I am a tremendous fan of Julia Donaldson, and so naturally my kids both are too as I have a certain amount of say over which books make it into Santa’s sleigh each year. My recent parody of her brilliant book A Squash and a Squeeze, has proven to be my most popular post to date, and so jumping on that, here is a twist on one of her other classics – The Snail and The Whale:
This is the tail of a parenting fail
And a once judgemental pre-child snail.
This is the snail who tapped her foot,
Whilst judging mums with an angry tut.
But the tiny snail could hear tick-tock
The groaning of her body clock,
Still, as she watched she sniffed and sighed,
Do all those parents have no pride?
“I would not fail!”
Said the pre-child snail.
These are the pre-child snails in flock.
That judged with mild disdain and shock
And watched the mums with an angry tut,
That begged “Be quiet! Sit still! Stay put!”
But the pre-child snail that sniffed and sighed,
Had precious cargo, tucked inside.
This is the tale of the pre-child snail,
A cautionary tale, a lesson learned,
Of how she found the tables turned.
This is the snail, who late one night,
Through gritted teeth screamed “Holy Sh*te!”

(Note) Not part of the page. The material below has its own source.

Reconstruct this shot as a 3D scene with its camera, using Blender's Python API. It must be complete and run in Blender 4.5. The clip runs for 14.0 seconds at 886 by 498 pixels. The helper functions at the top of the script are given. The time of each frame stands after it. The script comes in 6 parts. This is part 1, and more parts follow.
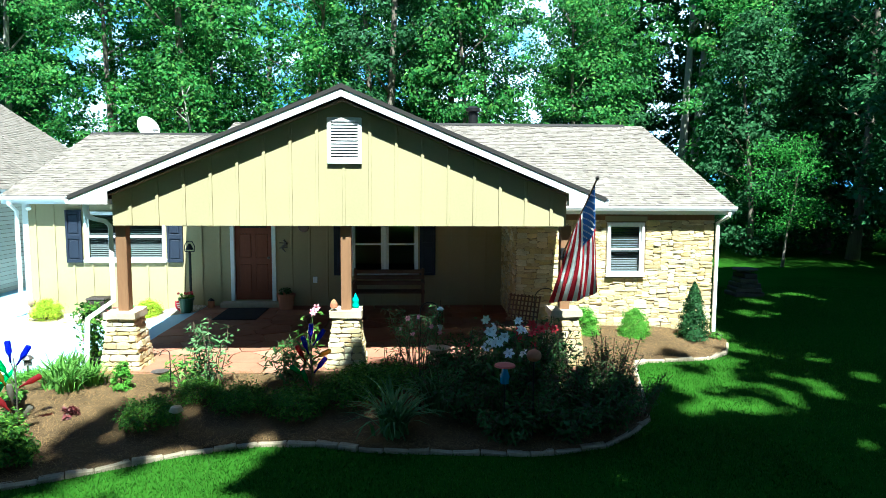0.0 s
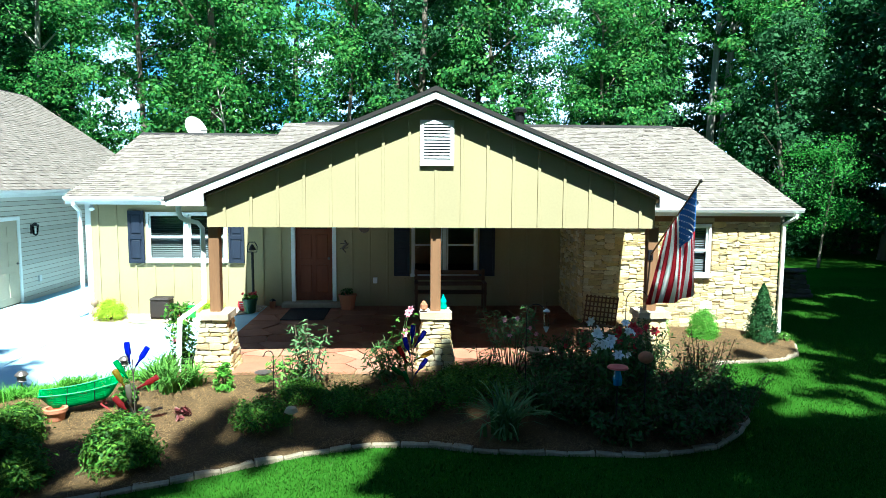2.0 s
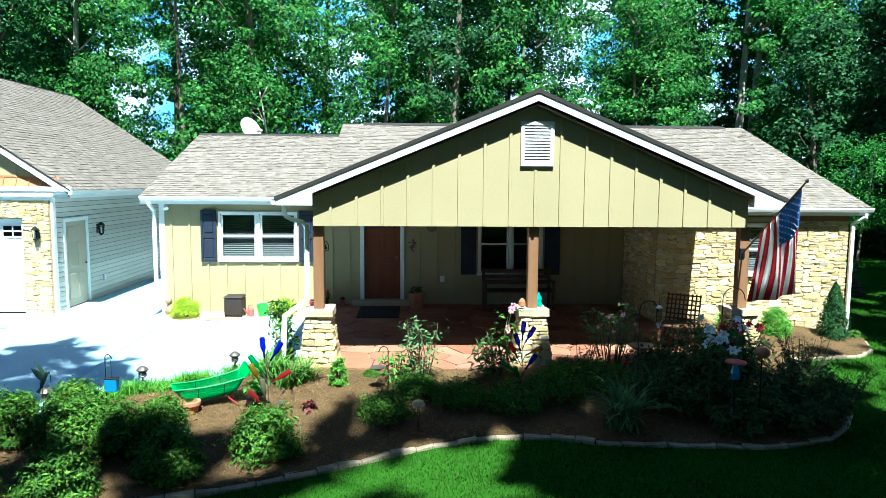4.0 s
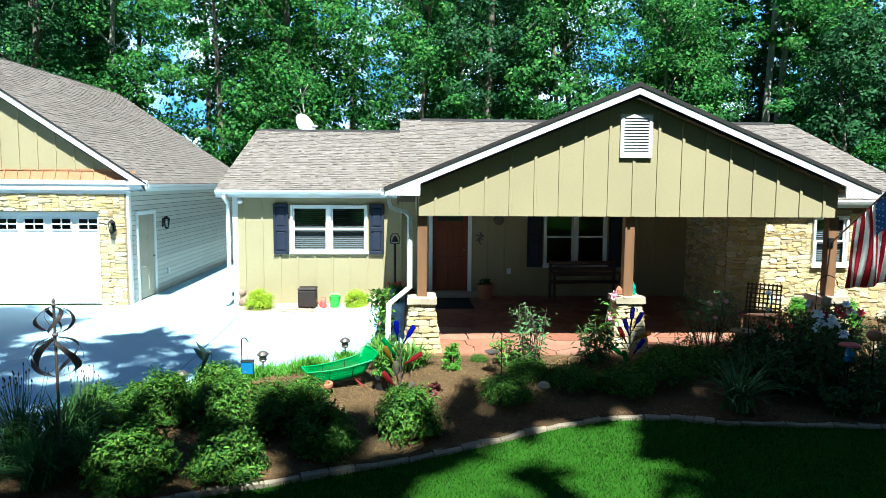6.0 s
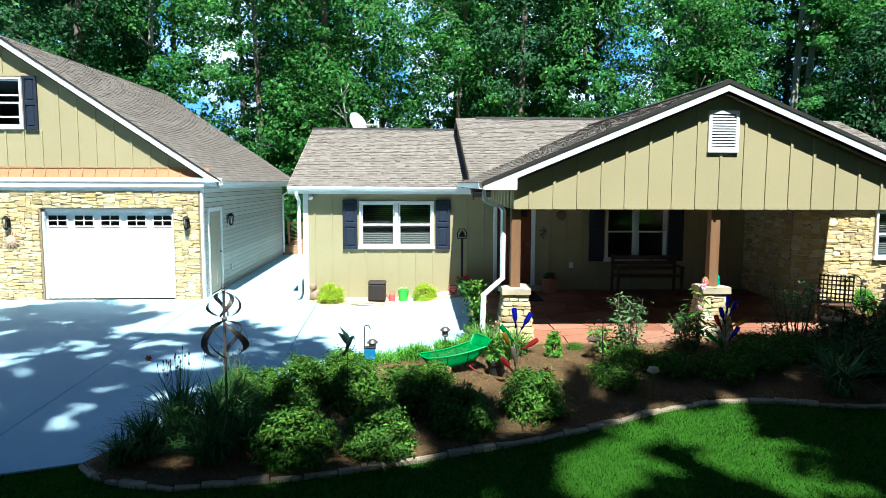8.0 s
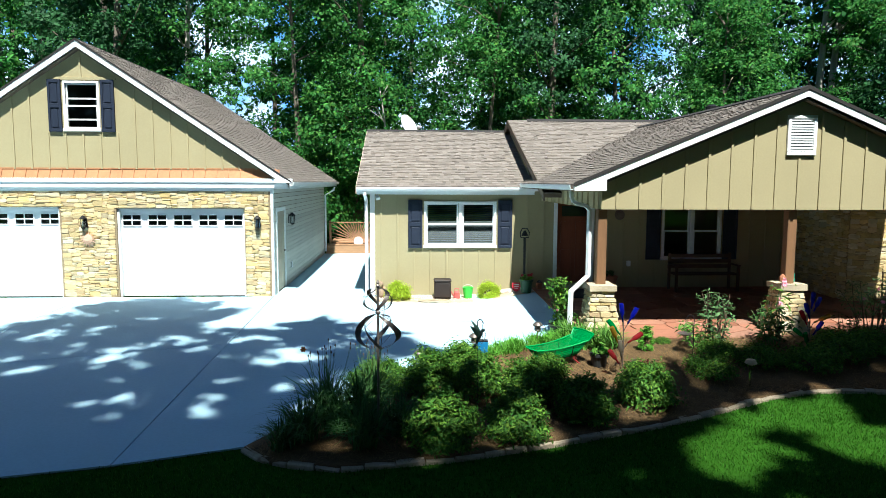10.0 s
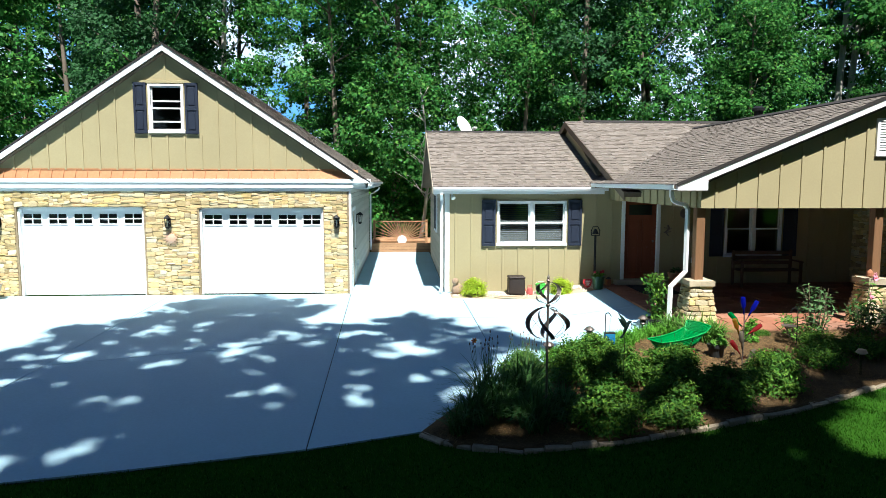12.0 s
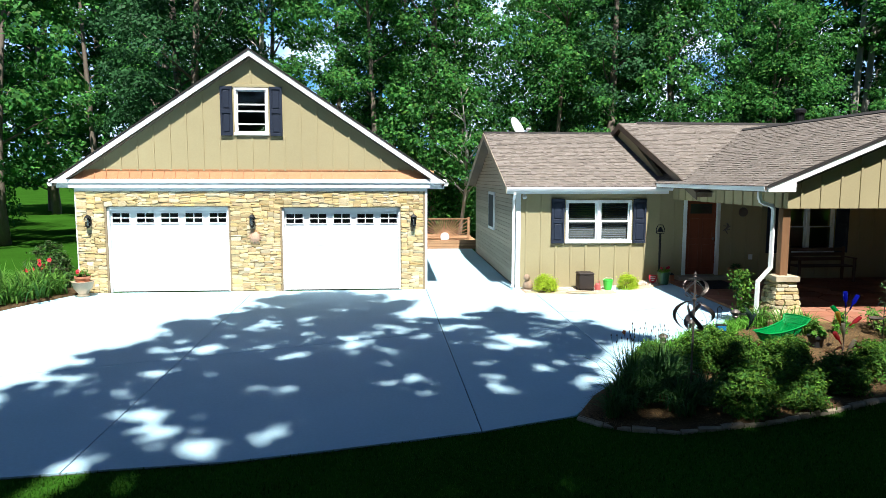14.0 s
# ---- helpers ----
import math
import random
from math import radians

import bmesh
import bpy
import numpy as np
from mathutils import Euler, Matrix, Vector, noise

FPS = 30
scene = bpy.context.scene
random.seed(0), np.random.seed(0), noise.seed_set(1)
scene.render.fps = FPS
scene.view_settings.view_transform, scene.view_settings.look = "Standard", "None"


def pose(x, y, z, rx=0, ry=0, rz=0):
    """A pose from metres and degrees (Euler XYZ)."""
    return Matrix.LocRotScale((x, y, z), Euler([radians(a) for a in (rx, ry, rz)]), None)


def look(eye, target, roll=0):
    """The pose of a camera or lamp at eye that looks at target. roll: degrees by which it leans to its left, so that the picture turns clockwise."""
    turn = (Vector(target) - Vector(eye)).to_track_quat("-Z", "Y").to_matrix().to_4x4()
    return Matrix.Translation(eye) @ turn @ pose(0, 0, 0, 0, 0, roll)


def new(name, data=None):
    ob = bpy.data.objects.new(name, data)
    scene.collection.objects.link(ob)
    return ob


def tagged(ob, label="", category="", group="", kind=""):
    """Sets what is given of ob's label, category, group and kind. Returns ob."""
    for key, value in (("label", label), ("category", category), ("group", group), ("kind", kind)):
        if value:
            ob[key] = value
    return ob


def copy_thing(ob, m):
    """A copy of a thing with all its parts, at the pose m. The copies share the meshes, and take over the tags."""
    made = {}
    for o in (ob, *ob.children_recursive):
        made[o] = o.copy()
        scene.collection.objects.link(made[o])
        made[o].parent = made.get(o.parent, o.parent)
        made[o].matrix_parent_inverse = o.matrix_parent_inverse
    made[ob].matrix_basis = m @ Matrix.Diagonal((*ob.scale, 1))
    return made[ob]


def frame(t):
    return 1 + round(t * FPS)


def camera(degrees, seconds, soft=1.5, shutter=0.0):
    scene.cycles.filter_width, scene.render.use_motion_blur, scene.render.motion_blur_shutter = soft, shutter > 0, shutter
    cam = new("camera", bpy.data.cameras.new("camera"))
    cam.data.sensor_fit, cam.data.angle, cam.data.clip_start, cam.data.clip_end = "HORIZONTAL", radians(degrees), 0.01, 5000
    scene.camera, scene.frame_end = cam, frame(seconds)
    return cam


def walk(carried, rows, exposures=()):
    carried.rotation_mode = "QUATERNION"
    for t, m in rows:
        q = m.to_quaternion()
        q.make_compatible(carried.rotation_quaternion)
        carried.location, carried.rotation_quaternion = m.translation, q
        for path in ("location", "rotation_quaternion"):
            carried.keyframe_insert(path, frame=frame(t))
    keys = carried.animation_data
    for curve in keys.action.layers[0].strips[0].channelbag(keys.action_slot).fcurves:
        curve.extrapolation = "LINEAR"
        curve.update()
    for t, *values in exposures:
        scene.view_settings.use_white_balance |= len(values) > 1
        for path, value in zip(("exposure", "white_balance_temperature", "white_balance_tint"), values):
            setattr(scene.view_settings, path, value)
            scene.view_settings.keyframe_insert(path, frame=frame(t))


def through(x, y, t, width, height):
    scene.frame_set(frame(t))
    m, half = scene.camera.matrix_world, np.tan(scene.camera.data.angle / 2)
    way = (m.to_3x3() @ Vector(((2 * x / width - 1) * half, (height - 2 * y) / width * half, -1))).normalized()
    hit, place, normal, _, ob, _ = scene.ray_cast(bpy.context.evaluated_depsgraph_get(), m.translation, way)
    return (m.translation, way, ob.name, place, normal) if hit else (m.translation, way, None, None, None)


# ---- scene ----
cam = camera(67.0, 14.0, soft=0.5)
PATH = [
    (0, (-0.082, -0.374, 3.016), (0.017, 1.614, 2.821), 0.3),
    (0.5, (-0.397, -0.344, 3.023), (-0.298, 1.644, 2.826), 0.4),
    (1, (-0.736, -0.331, 3.032), (-0.636, 1.656, 2.835), 0.4),
    (1.5, (-1.087, -0.353, 3.05), (-0.987, 1.634, 2.851), 0.3),
    (2, (-1.463, -0.358, 3.055), (-1.363, 1.63, 2.857), 0.4),
    (2.5, (-1.815, -0.383, 3.049), (-1.716, 1.605, 2.854), 0.4),
    (3, (-2.2, -0.425, 3.066), (-2.104, 1.563, 2.869), 0.4),
    (5.5, (-4.22, -0.696, 2.94), (-4.119, 1.291, 2.742), 0.4),
    (6, (-4.639, -0.758, 2.894), (-4.536, 1.229, 2.696), 0.4),
    (6.5, (-5.012, -0.834, 2.849), (-4.911, 1.153, 2.652), 0.4),
    (7, (-5.406, -0.903, 2.8), (-5.303, 1.085, 2.605), 0.4),
    (7.5, (-5.806, -0.985, 2.789), (-5.703, 1.002, 2.593), 0.3),
    (8, (-6.156, -1.078, 2.8), (-6.06, 0.91, 2.602), 0.2),
    (10.5, (-8.202, -1.58, 2.83), (-8.103, 0.408, 2.63), 0.2),
    (11, (-8.721, -1.662, 2.818), (-8.615, 0.325, 2.62), 0.2),
    (11.5, (-9.292, -1.769, 2.835), (-9.175, 0.217, 2.635), 0.2),
    (12, (-9.828, -1.884, 2.851), (-9.703, 0.102, 2.648), 0.1),
    (12.5, (-10.371, -2.054, 2.896), (-10.238, -0.069, 2.687), 0.1),
    (13, (-10.888, -2.166, 2.929), (-10.75, -0.182, 2.717), 0.1),
    (13.5, (-11.434, -2.297, 2.945), (-11.29, -0.314, 2.732), 0.1),
    (14, (-12.022, -2.446, 2.97), (-11.867, -0.464, 2.754), 0.1),
]
EXPOSURES = [(0.0, 2.13, 4950, -6), (3.0, 2.03, 4950, -6), (5.5, 1.73, 5050, 0), (8.0, 1.48, 5200, 2), (10.5, 1.3, 5400, 5), (14.0, 1.22, 5550, 10)]
walk(cam, [(t, look(eye, target, roll)) for t, eye, target, roll in PATH], EXPOSURES)

# ---- light ----
SUN_WAY = Vector((-0.065, 0.57, -1.0)).normalized()
world = bpy.data.worlds.new("sky")
scene.world = world
world.use_nodes = True
wn = world.node_tree.nodes
sky = wn.new("ShaderNodeTexSky")
sky.sky_type = "NISHITA"
sky.sun_disc = False
sky.sun_elevation = radians(59)
sky.sun_rotation = radians(174)
sky.air_density, sky.dust_density, sky.ozone_density = 1.0, 0.3, 5.0
world.node_tree.links.new(sky.outputs[0], wn["Background"].inputs[0])
wn["Background"].inputs[1].default_value = 0.038
sun_data = bpy.data.lights.new("sun", "SUN")
sun_data.energy, sun_data.angle, sun_data.color = 5.0, radians(0.53), (1.0, 0.9, 0.74)
sun = new("sun", sun_data)
sun.matrix_world = look((0, 0, 30), Vector((0, 0, 30)) + SUN_WAY)

# ---- materials ----
def mat(name, color, rough=0.7, metal=0.0, vary=0.15, scale=3.0, fine=40.0, bump=0.1, island=0.0, obj=0.0, tint=None, spec=0.3, stretch=None):
    """A base colour with variation at two scales, grain bump, and a shift from piece to piece."""
    m = bpy.data.materials.new(name)
    m.use_nodes = True
    nt = m.node_tree
    n, l = nt.nodes, nt.links
    b = n["Principled BSDF"]
    b.inputs["Roughness"].default_value = rough
    b.inputs["Metallic"].default_value = metal
    b.inputs["Specular IOR Level"].default_value = spec
    co = n.new("ShaderNodeTexCoord")
    src = co.outputs["Object"]
    if stretch:
        mp = n.new("ShaderNodeMapping")
        mp.inputs["Scale"].default_value = stretch
        l.new(src, mp.inputs[0])
        src = mp.outputs[0]
    n1, n2 = n.new("ShaderNodeTexNoise"), n.new("ShaderNodeTexNoise")
    n1.inputs["Scale"].default_value, n2.inputs["Scale"].default_value = scale, fine
    n1.inputs["Detail"].default_value, n2.inputs["Detail"].default_value = 4, 3
    l.new(src, n1.inputs["Vector"]), l.new(src, n2.inputs["Vector"])
    add = n.new("ShaderNodeMath")
    add.operation = "MULTIPLY_ADD"
    add.inputs[1].default_value = 0.6
    l.new(n2.outputs[0], add.inputs[0]), l.new(n1.outputs[0], add.inputs[2])
    ramp = n.new("ShaderNodeMapRange")
    ramp.inputs[1].default_value, ramp.inputs[2].default_value = 0.45, 1.15
    ramp.inputs[3].default_value, ramp.inputs[4].default_value = 1 - vary, 1 + vary
    l.new(add.outputs[0], ramp.inputs[0])
    value = ramp.outputs[0]
    rnd = None
    if island or obj:
        if island:
            rnd = n.new("ShaderNodeNewGeometry").outputs["Random Per Island"]
        else:
            rnd = n.new("ShaderNodeObjectInfo").outputs["Random"]
        r2 = n.new("ShaderNodeMapRange")
        r2.inputs[3].default_value, r2.inputs[4].default_value = 1 - (island or obj), 1 + (island or obj)
        l.new(rnd, r2.inputs[0])
        mul = n.new("ShaderNodeMath")
        mul.operation = "MULTIPLY"
        l.new(value, mul.inputs[0]), l.new(r2.outputs[0], mul.inputs[1])
        value = mul.outputs[0]
    if tint is not None and rnd is not None:
        cr = n.new("ShaderNodeValToRGB")
        cr.color_ramp.interpolation = "LINEAR"
        cols = [color] + list(tint)
        while len(cr.color_ramp.elements) < len(cols):
            cr.color_ramp.elements.new(0.5)
        for i, c in enumerate(cols):
            cr.color_ramp.elements[i].position = i / (len(cols) - 1)
            cr.color_ramp.elements[i].color = (*c, 1)
        # a second random, so that hue and lightness do not go together
        w = n.new("ShaderNodeMath")
        w.operation = "MULTIPLY"
        w.inputs[1].default_value = 7.31
        fr = n.new("ShaderNodeMath")
        fr.operation = "FRACT"
        l.new(rnd, w.inputs[0]), l.new(w.outputs[0], fr.inputs[0]), l.new(fr.outputs[0], cr.inputs[0])
        base = cr.outputs[0]
    else:
        rgb = n.new("ShaderNodeRGB")
        rgb.outputs[0].default_value = (*color, 1)
        base = rgb.outputs[0]
    hs = n.new("ShaderNodeHueSaturation")
    l.new(base, hs.inputs["Color"]), l.new(value, hs.inputs["Value"])
    l.new(hs.outputs[0], b.inputs["Base Color"])
    if bump:
        bp = n.new("ShaderNodeBump")
        bp.inputs["Strength"].default_value = bump
        bp.inputs["Distance"].default_value = 0.02
        l.new(add.outputs[0], bp.inputs["Height"]), l.new(bp.outputs[0], b.inputs["Normal"])
    return m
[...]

Whose labour went on all night long,
With contractions both fast and strong,
Who screamed obscenities in waves,
(Not like her pre-child self behaves!)
But this is the tale of the post-child snail.
Who held her child adoringly
And whispered “You are loved by me!”
A family of three, once wild and free,
That carried the snail,
Who is new to our tale.
Who day and night made loud demands,
For Mummy’s milk and Mummy’s hands,
This is the Mum who raced and dashed,
Who had no sleep.
Who’s brain was mashed.
The frazzled snail made a parenting fail.
These are the days, that pass in a daze.
This is the tot, the sick and the snot,
The tears and the shite, that screeched all the night,
That screeched and screamed at the brand new mum,
Who questioned and wondered just what she’d become.
This is the toddler loud and rude,
With awful manners over food,
Which the mummy snail,
Considered a fail.
This is the tot that stropped and bit,
And sometimes was a *whispers* little shit!
That dropped and wailed without a care,
And everyone would stand and stare,
At the mummy snail, and her terrible fail.
This is the child who, fed and warm,
Could still erupt like a thunderstorm?
This is the mum, deprived of rest,
Who tried and tried and tried her best,
And she gazed at the sea, the land, the sky,
And asked Lord Google “Why oh why?”
“I’m a rubbish snail and a parenting fail!”
But one day the mum could take no more
And she cried, alone on her kitchen floor.
This is the tea in the playgroup hall,
That really isn’t warm at all.
These are the mums who gather there,
And say “Play nicely – learn to share!”
This is the door, no longer shut.
And this is the Mum with the judgy tut.
The mum who knew now what to know,
The mum who shyly said “Hello?”
These are the mums who gather round,
Amidst their toddlers’ screeching sound.
Who share their tales and awkward fails,
Of sleepless nights and screeching strops,
Humiliation at the shops,
Of endless love but countless tears,
The shock and fun of becoming a mum.
And these are the mums that shout “Hurray!”
As fear and anxieties melt away.
Shared over cake,
Mistake by mistake,
Sometimes over the phone,
But not ever alone.
And they laugh and smile as they each regale,
Together, whether mum or snail,
And they trust in their hearts as they hear each tale,
There is no such thing, as a mummy fail.
Please don’t think for one second that I am insinuating that mums are like snails. (Well aside from the silvery trail of something unspeakable that we often fashion about the knee and shoulder but that’s something else.) When I thought about it though I had to admit that we can sometimes have a tendency to withdraw into our shells when the going gets tough, or for example when a tiny person comes tearing out of us that gives absolutely zero toots about what the books say they are supposed to do. We’re tough. It takes a lot of trampling to break down that shell, and inside it can be a very lonely place to feel, and feel like an overwhelming place to fail. In my opinion, nothing helps like finding a mum friend – an MFF. This post is dedicated with hugs to all of my own MFFs, and also to Sally, founder of Meet Other Mums, who created this brilliant site so that we mums could come together and find an MFF of our very own.